Под пером С. Соловьева русское государственное строение совершается чисто внешним и разрушительным способом, не имея ни внутреннего импульса, ни духовных побудительных начал. Различие между успешностью немцев и неуспешностью русских, которые все же удостоились чести быть причислеными к братьям немцев как народы одного индоевропейского племени, объясняется чуть ли не натуралистическими причинами: немцы двинулись с северо-востока на юго-запад, в область Римской империи, где уже был заложен прочный фундамент европейской цивилизации, опять же возникшей раньше других мест по причине "разветвленной природы и тепла, а другие, славяне, наоборот, пошли с юго-запада на северо-восток, в "обделенные" пространства.

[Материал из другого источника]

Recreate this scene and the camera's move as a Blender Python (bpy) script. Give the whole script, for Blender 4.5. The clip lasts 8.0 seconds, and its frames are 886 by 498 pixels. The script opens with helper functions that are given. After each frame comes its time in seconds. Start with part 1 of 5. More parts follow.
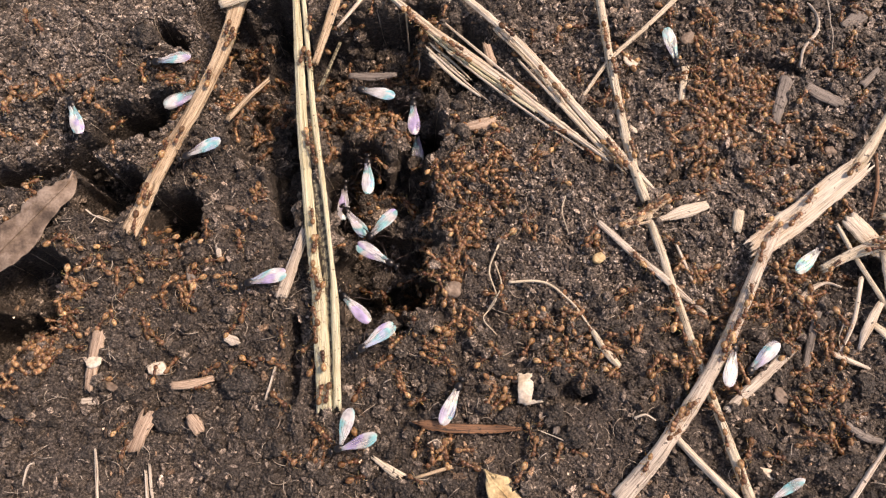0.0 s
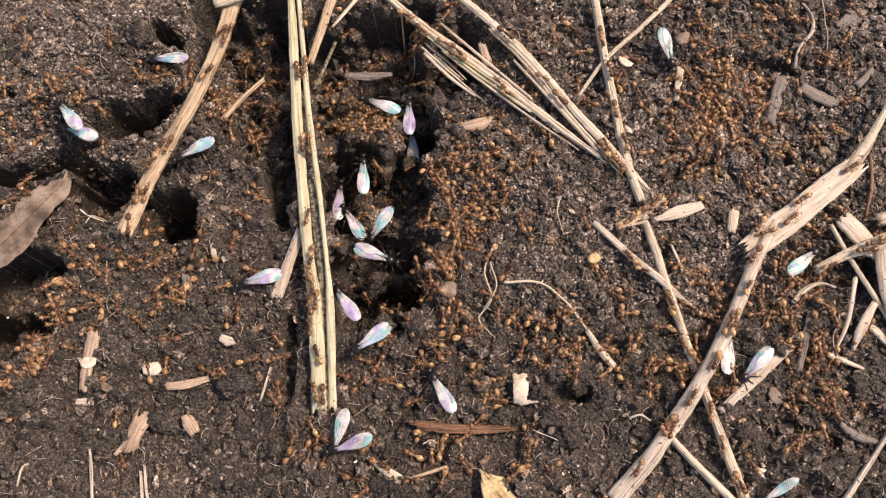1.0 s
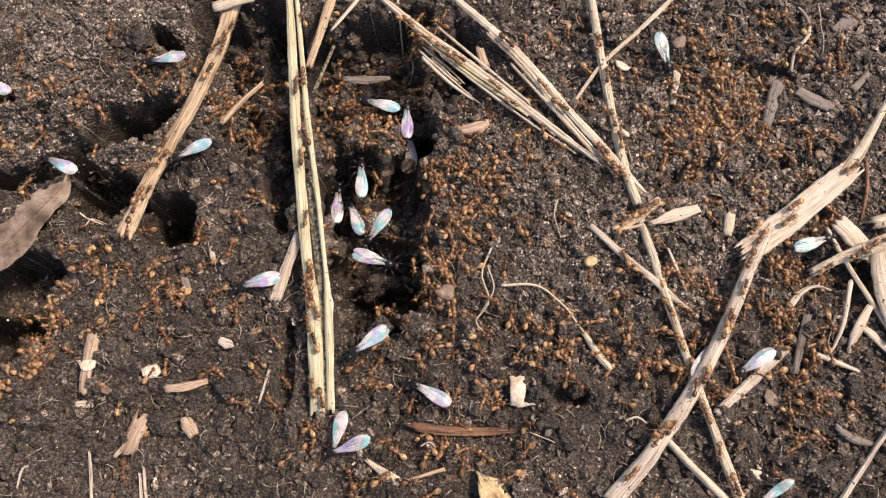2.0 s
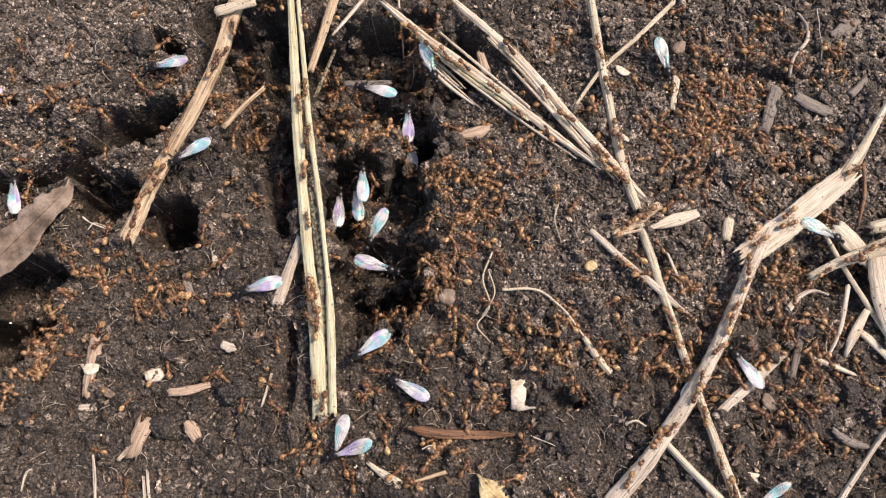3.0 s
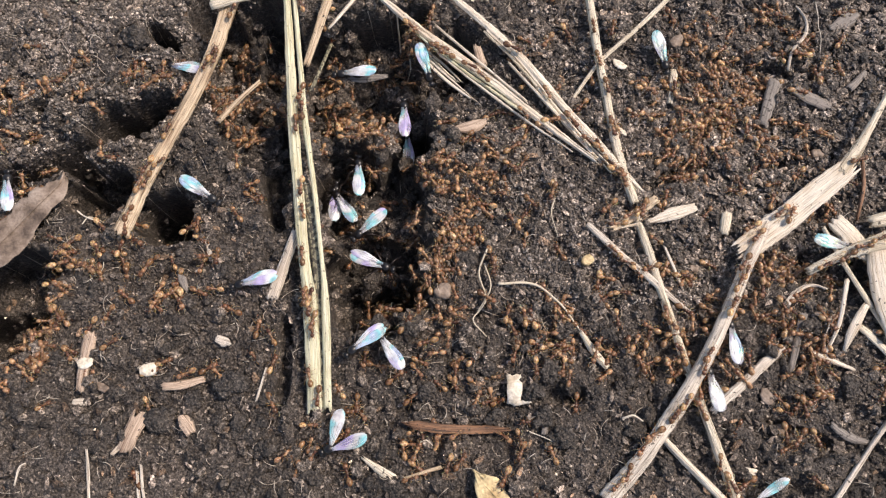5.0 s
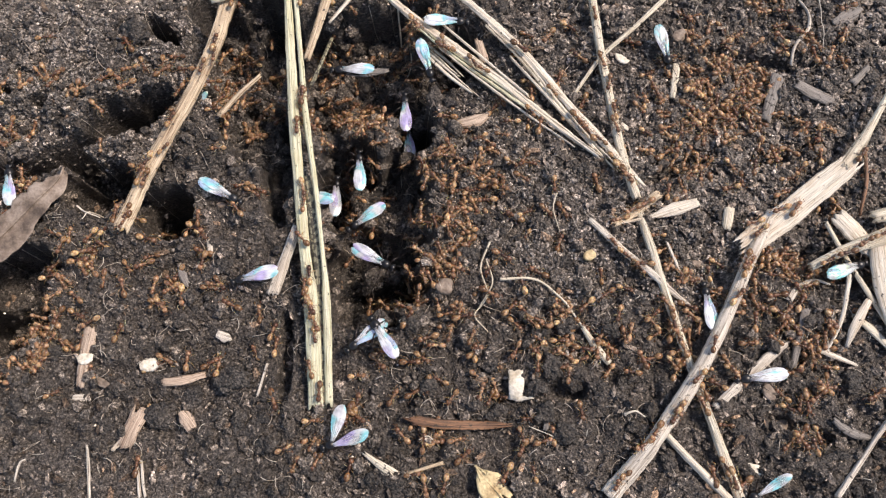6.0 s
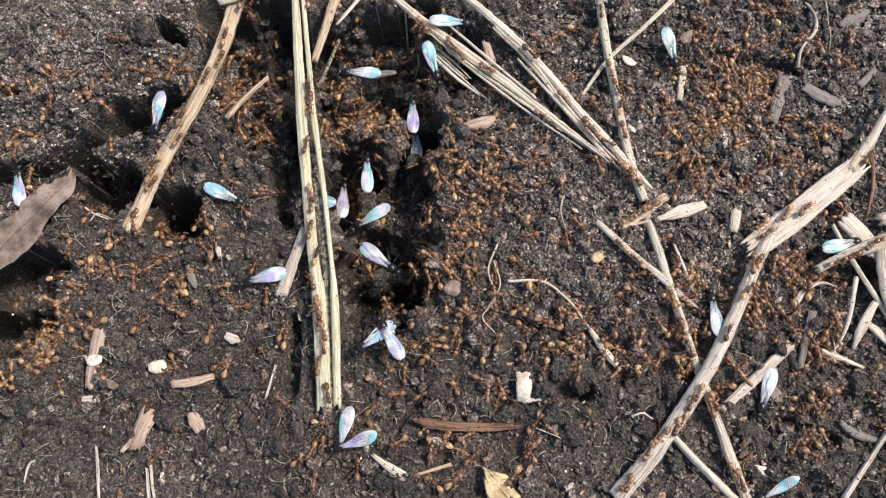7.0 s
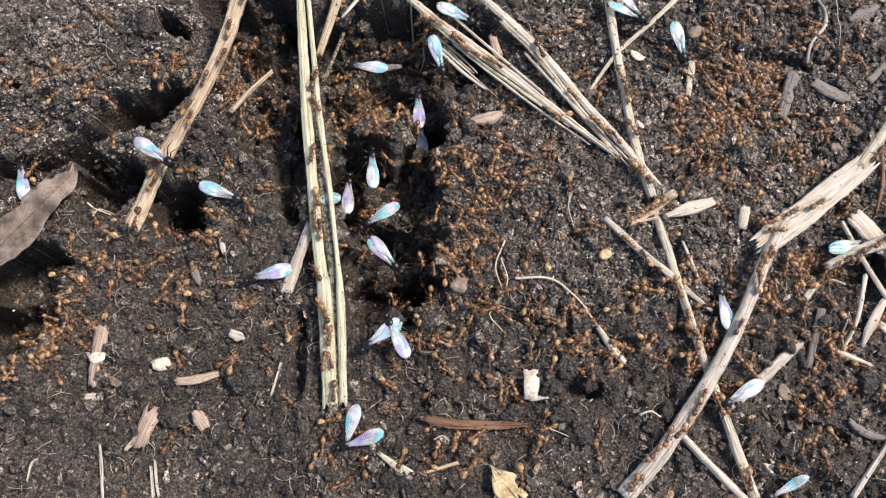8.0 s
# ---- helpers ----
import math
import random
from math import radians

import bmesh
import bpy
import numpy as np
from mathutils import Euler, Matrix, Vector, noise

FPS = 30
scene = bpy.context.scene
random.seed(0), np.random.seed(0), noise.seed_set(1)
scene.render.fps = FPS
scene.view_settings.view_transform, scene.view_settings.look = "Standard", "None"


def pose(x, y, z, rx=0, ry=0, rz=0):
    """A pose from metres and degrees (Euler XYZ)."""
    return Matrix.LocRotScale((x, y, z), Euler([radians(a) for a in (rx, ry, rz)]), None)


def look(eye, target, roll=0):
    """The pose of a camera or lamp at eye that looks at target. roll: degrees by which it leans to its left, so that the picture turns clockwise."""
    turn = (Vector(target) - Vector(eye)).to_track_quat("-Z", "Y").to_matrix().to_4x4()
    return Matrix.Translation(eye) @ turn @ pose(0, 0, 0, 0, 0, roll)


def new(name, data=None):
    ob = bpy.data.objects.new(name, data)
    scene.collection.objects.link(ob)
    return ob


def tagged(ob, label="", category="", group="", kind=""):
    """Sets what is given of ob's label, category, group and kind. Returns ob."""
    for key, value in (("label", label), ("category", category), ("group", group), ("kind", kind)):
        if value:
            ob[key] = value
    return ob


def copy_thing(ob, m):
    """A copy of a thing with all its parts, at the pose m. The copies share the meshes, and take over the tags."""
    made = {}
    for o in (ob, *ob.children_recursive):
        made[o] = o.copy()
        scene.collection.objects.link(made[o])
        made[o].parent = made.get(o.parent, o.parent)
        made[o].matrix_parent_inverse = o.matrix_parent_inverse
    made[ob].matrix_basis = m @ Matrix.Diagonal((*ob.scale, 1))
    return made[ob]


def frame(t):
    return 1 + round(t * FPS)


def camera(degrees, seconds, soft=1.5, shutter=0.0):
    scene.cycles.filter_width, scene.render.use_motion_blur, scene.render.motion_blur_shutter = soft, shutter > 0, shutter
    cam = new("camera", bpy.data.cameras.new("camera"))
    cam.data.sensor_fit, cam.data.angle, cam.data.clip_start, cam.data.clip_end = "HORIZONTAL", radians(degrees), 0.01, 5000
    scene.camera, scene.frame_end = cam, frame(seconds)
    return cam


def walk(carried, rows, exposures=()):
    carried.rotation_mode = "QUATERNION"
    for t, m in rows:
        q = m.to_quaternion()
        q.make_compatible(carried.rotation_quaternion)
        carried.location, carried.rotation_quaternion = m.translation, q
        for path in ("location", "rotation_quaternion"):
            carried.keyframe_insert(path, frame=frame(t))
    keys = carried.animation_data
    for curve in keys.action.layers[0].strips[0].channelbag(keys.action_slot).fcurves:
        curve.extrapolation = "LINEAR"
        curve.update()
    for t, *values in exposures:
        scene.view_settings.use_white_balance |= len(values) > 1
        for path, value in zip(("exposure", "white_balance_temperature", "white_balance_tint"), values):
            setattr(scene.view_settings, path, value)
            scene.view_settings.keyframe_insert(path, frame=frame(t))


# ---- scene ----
# the camera and its walk
cam = camera(60.96, 8.0, soft=1.25, shutter=0.5)
PATH = [
    (0, (-0.00014, -0.03496, 0.12649), (-0.00117, -0.00136, 0.00092), -1.76),
    (0.1, (-0.00010, -0.03500, 0.12640), (-0.00110, -0.00126, 0.00086), -1.72),
    (0.2, (-0.00010, -0.03500, 0.12650), (-0.00110, -0.00126, 0.00096), -1.72),
    (0.3, (-0.00010, -0.03500, 0.12660), (-0.00107, -0.00131, 0.00105), -1.67),
    (0.4, (-0.00000, -0.03490, 0.12660), (-0.00094, -0.00121, 0.00105), -1.60),
    (0.5, (0.00001, -0.03480, 0.12681), (-0.00086, -0.00128, 0.00121), -1.51),
    (0.6, (-0.00000, -0.03480, 0.12660), (-0.00074, -0.00120, 0.00102), -1.27),
    (0.7, (-0.00000, -0.03470, 0.12660), (-0.00061, -0.00119, 0.00099), -1.06),
    (0.8, (-0.00000, -0.03460, 0.12650), (-0.00047, -0.00119, 0.00087), -0.83),
    (0.9, (-0.00010, -0.03460, 0.12650), (-0.00046, -0.00128, 0.00084), -0.66),
    (1, (-0.00002, -0.03446, 0.12662), (-0.00036, -0.00131, 0.00091), -0.62),
    (1.1, (0.00000, -0.03460, 0.12650), (-0.00035, -0.00128, 0.00084), -0.64),
    (1.2, (0.00020, -0.03460, 0.12650), (-0.00022, -0.00124, 0.00085), -0.75),
    (1.3, (0.00040, -0.03460, 0.12660), (-0.00009, -0.00119, 0.00097), -0.88),
    (1.4, (0.00060, -0.03460, 0.12660), (0.00004, -0.00114, 0.00098), -0.98),
    (1.5, (0.00067, -0.03453, 0.12689), (0.00007, -0.00118, 0.00124), -1.05),
    (1.6, (0.00060, -0.03460, 0.12680), (0.00003, -0.00114, 0.00118), -1.01),
    (1.7, (0.00060, -0.03450, 0.12700), (0.00005, -0.00109, 0.00137), -0.96),
    (1.8, (0.00050, -0.03440, 0.12710), (0.00001, -0.00104, 0.00145), -0.87),
    (1.9, (0.00050, -0.03430, 0.12730), (0.00007, -0.00099, 0.00164), -0.76),
    (2, (0.00040, -0.03420, 0.12740), (0.00004, -0.00098, 0.00172), -0.65),
    (2.1, (0.00030, -0.03400, 0.12760), (0.00001, -0.00088, 0.00189), -0.52),
    (2.2, (0.00020, -0.03390, 0.12770), (-0.00001, -0.00088, 0.00196), -0.38),
    (2.3, (0.00010, -0.03370, 0.12790), (-0.00003, -0.00078, 0.00214), -0.25),
    (2.4, (-0.00000, -0.03350, 0.12800), (-0.00004, -0.00063, 0.00223), -0.09),
    (2.5, (-0.00010, -0.03340, 0.12820), (-0.00006, -0.00063, 0.00240), 0.05),
    (2.6, (-0.00020, -0.03320, 0.12830), (-0.00010, -0.00053, 0.00247), 0.16),
    (2.7, (-0.00030, -0.03310, 0.12840), (-0.00013, -0.00048, 0.00256), 0.27),
    (2.8, (-0.00040, -0.03300, 0.12840), (-0.00019, -0.00043, 0.00255), 0.34),
    (2.9, (-0.00040, -0.03300, 0.12850), (-0.00017, -0.00048, 0.00263), 0.39),
    (3, (-0.00039, -0.03283, 0.12867), (-0.00016, -0.00046, 0.00277), 0.40),
    (3.1, (-0.00040, -0.03300, 0.12850), (-0.00018, -0.00048, 0.00263), 0.37),
    (3.2, (-0.00030, -0.03310, 0.12850), (-0.00013, -0.00048, 0.00266), 0.28),
    (3.3, (-0.00010, -0.03330, 0.12840), (-0.00001, -0.00063, 0.00257), 0.15),
    (3.4, (-0.00000, -0.03340, 0.12840), (0.00004, -0.00063, 0.00260), 0.07),
    (3.5, (0.00004, -0.03337, 0.12857), (0.00004, -0.00074, 0.00274), -0.00),
    (3.6, (0.00000, -0.03350, 0.12840), (0.00004, -0.00073, 0.00260), 0.07),
    (3.7, (0.00000, -0.03340, 0.12840), (0.00010, -0.00073, 0.00257), 0.18),
    (3.8, (0.00000, -0.03340, 0.12840), (0.00018, -0.00078, 0.00256), 0.32),
    (3.9, (0.00000, -0.03340, 0.12840), (0.00025, -0.00088, 0.00253), 0.43),
    (4, (0.00006, -0.03326, 0.12862), (0.00031, -0.00090, 0.00271), 0.45),
    (4.1, (0.00010, -0.03340, 0.12840), (0.00032, -0.00088, 0.00253), 0.38),
    (4.2, (0.00030, -0.03350, 0.12840), (0.00042, -0.00093, 0.00255), 0.20),
    (4.3, (0.00050, -0.03370, 0.12830), (0.00049, -0.00103, 0.00247), -0.02),
    (4.4, (0.00060, -0.03380, 0.12820), (0.00048, -0.00108, 0.00239), -0.20),
    (4.5, (0.00074, -0.03376, 0.12827), (0.00056, -0.00118, 0.00242), -0.30),
    (4.6, (0.00070, -0.03390, 0.12800), (0.00054, -0.00118, 0.00219), -0.26),
    (4.7, (0.00070, -0.03390, 0.12790), (0.00054, -0.00118, 0.00209), -0.26),
    (4.8, (0.00070, -0.03400, 0.12780), (0.00054, -0.00128, 0.00199), -0.25),
    (4.9, (0.00070, -0.03400, 0.12770), (0.00054, -0.00128, 0.00189), -0.25),
    (5, (0.00070, -0.03400, 0.12760), (0.00054, -0.00128, 0.00179), -0.25),
    (5.1, (0.00070, -0.03400, 0.12750), (0.00054, -0.00133, 0.00167), -0.25),
    (5.2, (0.00070, -0.03400, 0.12740), (0.00056, -0.00133, 0.00157), -0.22),
    (5.3, (0.00060, -0.03400, 0.12730), (0.00047, -0.00138, 0.00146), -0.20),
    (5.4, (0.00060, -0.03400, 0.12720), (0.00048, -0.00138, 0.00136), -0.18),
    (5.5, (0.00060, -0.03410, 0.12710), (0.00050, -0.00153, 0.00125), -0.15),
    (5.6, (0.00050, -0.03410, 0.12700), (0.00042, -0.00158, 0.00113), -0.11),
    (5.7, (0.00050, -0.03410, 0.12700), (0.00045, -0.00168, 0.00111), -0.06),
    (5.8, (0.00040, -0.03410, 0.12700), (0.00037, -0.00173, 0.00109), -0.01),
    (5.9, (0.00030, -0.03410, 0.12690), (0.00031, -0.00183, 0.00097), 0.06),
    (6, (0.00025, -0.03397, 0.12708), (0.00029, -0.00195, 0.00108), 0.10),
    (6.1, (0.00010, -0.03400, 0.12700), (0.00023, -0.00198, 0.00100), 0.28),
    (6.2, (-0.00020, -0.03380, 0.12710), (0.00006, -0.00194, 0.00106), 0.52),
    (6.3, (-0.00050, -0.03360, 0.12720), (-0.00011, -0.00195, 0.00111), 0.76),
    (6.4, (-0.00080, -0.03340, 0.12730), (-0.00029, -0.00185, 0.00119), 0.98),
    (6.5, (-0.00095, -0.03318, 0.12756), (-0.00042, -0.00183, 0.00140), 1.04),
    (6.6, (-0.00110, -0.03330, 0.12740), (-0.00059, -0.00180, 0.00127), 0.99),
    (6.7, (-0.00110, -0.03330, 0.12740), (-0.00068, -0.00175, 0.00129), 0.82),
    (6.8, (-0.00110, -0.03330, 0.12740), (-0.00080, -0.00170, 0.00130), 0.61),
    (6.9, (-0.00120, -0.03330, 0.12740), (-0.00099, -0.00170, 0.00130), 0.45),
    (7, (-0.00119, -0.03318, 0.12761), (-0.00104, -0.00169, 0.00148), 0.35),
    (7.1, (-0.00140, -0.03320, 0.12740), (-0.00122, -0.00160, 0.00130), 0.43),
    (7.2, (-0.00150, -0.03320, 0.12740), (-0.00127, -0.00170, 0.00127), 0.54),
    (7.3, (-0.00180, -0.03300, 0.12730), (-0.00150, -0.00161, 0.00115), 0.68),
    (7.4, (-0.00200, -0.03290, 0.12720), (-0.00161, -0.00166, 0.00101), 0.87),
    (7.5, (-0.00223, -0.03266, 0.12730), (-0.00175, -0.00170, 0.00104), 1.04),
    (7.6, (-0.00250, -0.03260, 0.12700), (-0.00192, -0.00168, 0.00073), 1.24),
    (7.7, (-0.00260, -0.03250, 0.12690), (-0.00194, -0.00169, 0.00060), 1.39),
    (7.8, (-0.00280, -0.03250, 0.12670), (-0.00206, -0.00185, 0.00037), 1.54),
    (7.9, (-0.00290, -0.03240, 0.12660), (-0.00209, -0.00186, 0.00024), 1.66),
    (8, (-0.00304, -0.03222, 0.12658), (-0.00217, -0.00199, 0.00015), 1.79),
]
EXPOSURES = [(0, 0.28, 8800, 27), (3.5, 0.31, 7850, 20), (8, 0.35, 6950, 15)]
walk(cam, [(t, look(eye, target, roll)) for t, eye, target, roll in PATH], EXPOSURES)

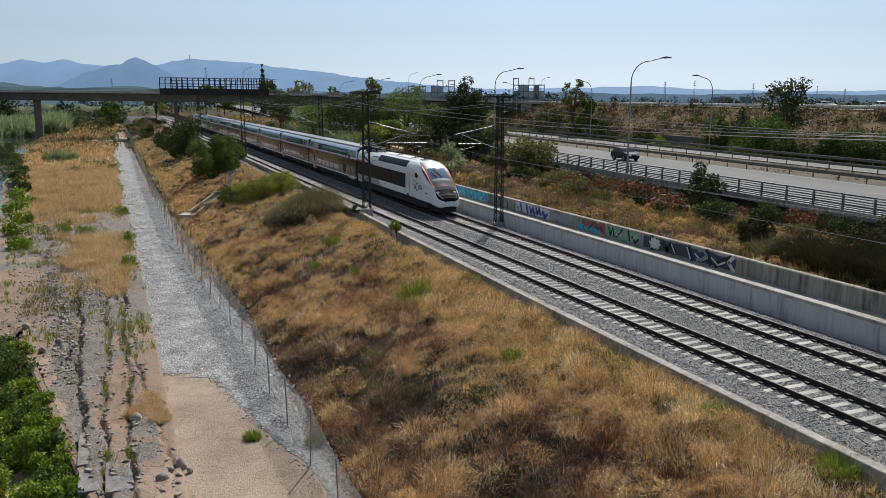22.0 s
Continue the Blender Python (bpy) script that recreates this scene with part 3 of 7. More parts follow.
    part("snow_plough", g2, M["underframe"], body)
    # roof gear
    g2 = Geo()
    g2.box(-.55, .55, -15.0, -7.6, 4.05, 4.12, bev=.02)
    part("roof_cover", g2, M["roof_grey"], body)
    for y in (-9.8, -13.9, -16.2):
        g2 = Geo()
        g2.box(-.28, .28, y - .3, y + .3, 4.10, 4.15)
        g2.loft([[(-.03, y - .12, 4.15), (.03, y - .12, 4.15), (.03, y + .1, 4.15), (-.03, y + .1, 4.15)], [(-.01, y + .02, 4.33), (.01, y + .02, 4.33), (.01, y + .1, 4.33), (-.01, y + .1, 4.33)]])
        part("roof_aerial", g2, M["dark_mark"], body)
    pan = Geo()
    pan.box(-.80, .80, -5.2, -.5, 3.97, 4.10, bev=.02)
    part("pantograph_well", pan, M["black_paint"], body)
    for sx in (-.95, .95):
        pan = Geo()
        pan.box(sx - .18, sx + .18, -3.6, -2.7, 3.72, 4.16, bev=.04)
        part("insulator_box", pan, M["black_paint"], body)
    for sx in (-.5, .5):
        for y in (-.8, -2.2, -4.2):
            g2 = Geo()
            g2.tube((sx, y, 4.05), (sx, y, 4.34), .09, 8)
            part("insulator", g2, M["dark_steel"], body)
    g2 = Geo()
    for sx in (-.5, .5):
        g2.bar((sx, -4.6, 4.36), (sx, -.5, 4.36), .11, .11)
    for y in (-.8, -2.2, -4.2):
        g2.bar((-.8, y, 4.36), (.8, y, 4.36), .12, .12)
    part("pantograph_base", g2, M["dark_steel"], body, "dark pantograph base frame")
    g2 = Geo()
    g2.bar((0, -2.1, 4.36), (0, -.25, 4.80), .2, .17)
    g2.bar((.12, -2.6, 4.36), (.12, -.35, 4.62), .06, .06)
    part("lower_arm", g2, M["dark_steel"], body)
    g2 = Geo()
    g2.tube((0, -.25, 4.80), (-.45, -1.9, 5.24), .06, 6)
    g2.tube((0, -.25, 4.80), (.45, -1.9, 5.24), .06, 6)
    part("upper_arm", g2, M["dark_steel"], body)
    g2 = Geo()
    g2.bar((-.85, -1.8, 5.28), (.85, -1.8, 5.28), .09, .06)
    g2.bar((-.85, -2.1, 5.28), (.85, -2.1, 5.28), .09, .06)
    for sx in (-1, 1):
        g2.tube((sx * .85, -1.95, 5.28), (sx * 1.05, -1.95, 5.12), .03, 5)
    part("contact_shoe", g2, M["dark_steel"], body, "raised pantograph contact shoe")
    g2 = Geo()
    g2.tube((-.3, 2.3, 4.42), (-.3, -6.4, 4.42), .05, 5)
    for y in (2.2, .6, -5.4, -6.3):
        g2.tube((-.3, y, 4.05), (-.3, y, 4.42), .07, 6)
    part("roof_busbar", g2, M["wire"], body)
    for y in (-4.0, -17.6):
        bogie(root, y)
        for d in (-1.5, 1.5):
            wheelset(root, y + d)
    for sx in (-1, 1):
        g2 = Geo()
        g2.box(sx * 1.30 - .06, sx * 1.30 + .06, -20.2, -.5, .40, .80, bev=.03)
        part("side_skirt", g2, M["underframe"], body)
    g2 = Geo()
    g2.box(-1.2, 1.2, -14.6, -7.2, .35, .95, bev=.06)
    part("underframe_box", g2, M["underframe"], body)
    return body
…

По-видимому, таланту и гению С. Соловьева мы обязаны если не нигилизмом, то скепсисом к русской истории, а философу Владимиру Соловьеву не надо было далеко искать основу для своей теории единой христианской цивилизации на основе латинства. Однако в отличие от "честного субъективизма" С. Соловьева, его скрупулезного и добросовестнейшего изложения всего громадного поднятого им материала, часто побуждающего читателя к иным, чем у С. Соловьева, пристрастиям, "субъективизм последующих западников" уже стал выделяться тем, что он не столько "смелый", сколько "ничем не сдерживаемый", "факты не собираются, но выбираются и не объединяются, а насильно" подгоняются под начала, наперед составленные, взятые готовыми у чужих людей - у разного рода западноевропейских ученых" (Коялович). Но похоже, что именно из С. Соловьева, этой энциклопедии для западных русистов, они черпали и до сих пор черпают идеи русского исторического бесплодия, подходящие для этой теории факты и термины.